All of that pastoral giving is gone. And with it massive blessing. Weep.

And giving is not the only blessing. Shepherds get as well as give. It may be “more” blessed to give than to receive. But there are kinds of receiving that are also blessed. Being in heart-felt partnership with much-loved staff and elders is precious receiving. Looking out on familiar, hungry, eager, thoughtful, thankful, affirming sheep during sermons is powerful receiving. Reports of answered post-service prayers is sweet receiving. Seeing the regular ministry of the word lead people to salvation is unparalleled receiving.

All of that pastoral receiving is gone. Weep.

But paradoxically, there are moments of leaping. Burdens lifted make a light heart. And light hearts leap. Leadership is a sacred burden. It is worth all the costs. But it is heavy. It is meant to be. Jesus’s leadership cost him his life. Senior leadership means that, in one sense, all the bucks stop here. Imagine Jesus coming to Bethlehem and seeing some things he disapproves of. He would knock on my door first. That is what it means to be a leader.

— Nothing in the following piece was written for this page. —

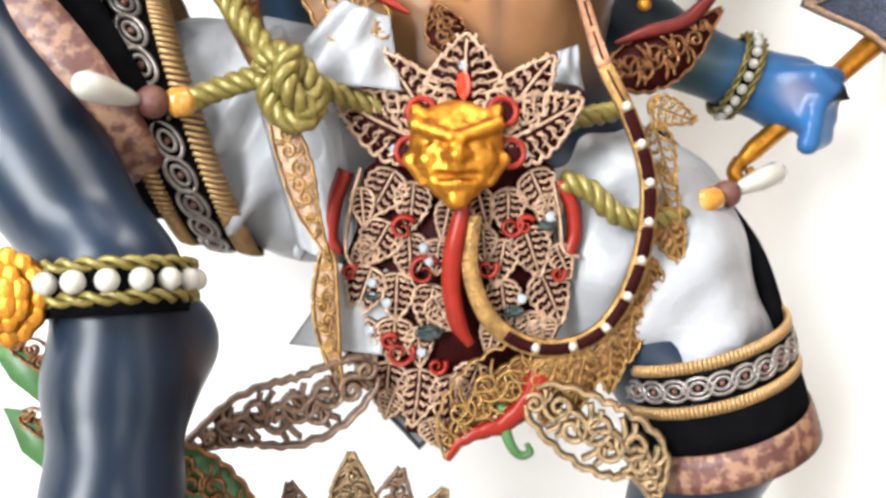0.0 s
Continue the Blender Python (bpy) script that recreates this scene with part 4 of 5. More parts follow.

Don’t misunderstand. God gives special grace for senior leaders. I was never left alone. So even in the burdens, there was the closeness of Jesus making it all worth it.

For me the heaviest burden was the ever-increasing challenge to develop, biblically faithful, pastorally fruitful, culturally appropriate, financially wise, Christ-honoring, consensus-building organizational plans and practices and structures that sustained and mobilized 5,000 people for vital Christian impact in all of life. I did not feel very effective at this organizational challenge in my latter years, and that made the burden all the heavier.

That burden is gone. Leap.

Now the challenge is: Lord, show me the new configuration of giving and getting and burden-bearing. I do not assume that in this life there is ever a season when these are gone — not if we trust God and love people. They just change. There is too much lostness and pain and ignorance in the world for coasting. I would value your prayers, during this next year especially, as I seek the Lord for the new pattern of joyful giving, receiving, and burden bearing.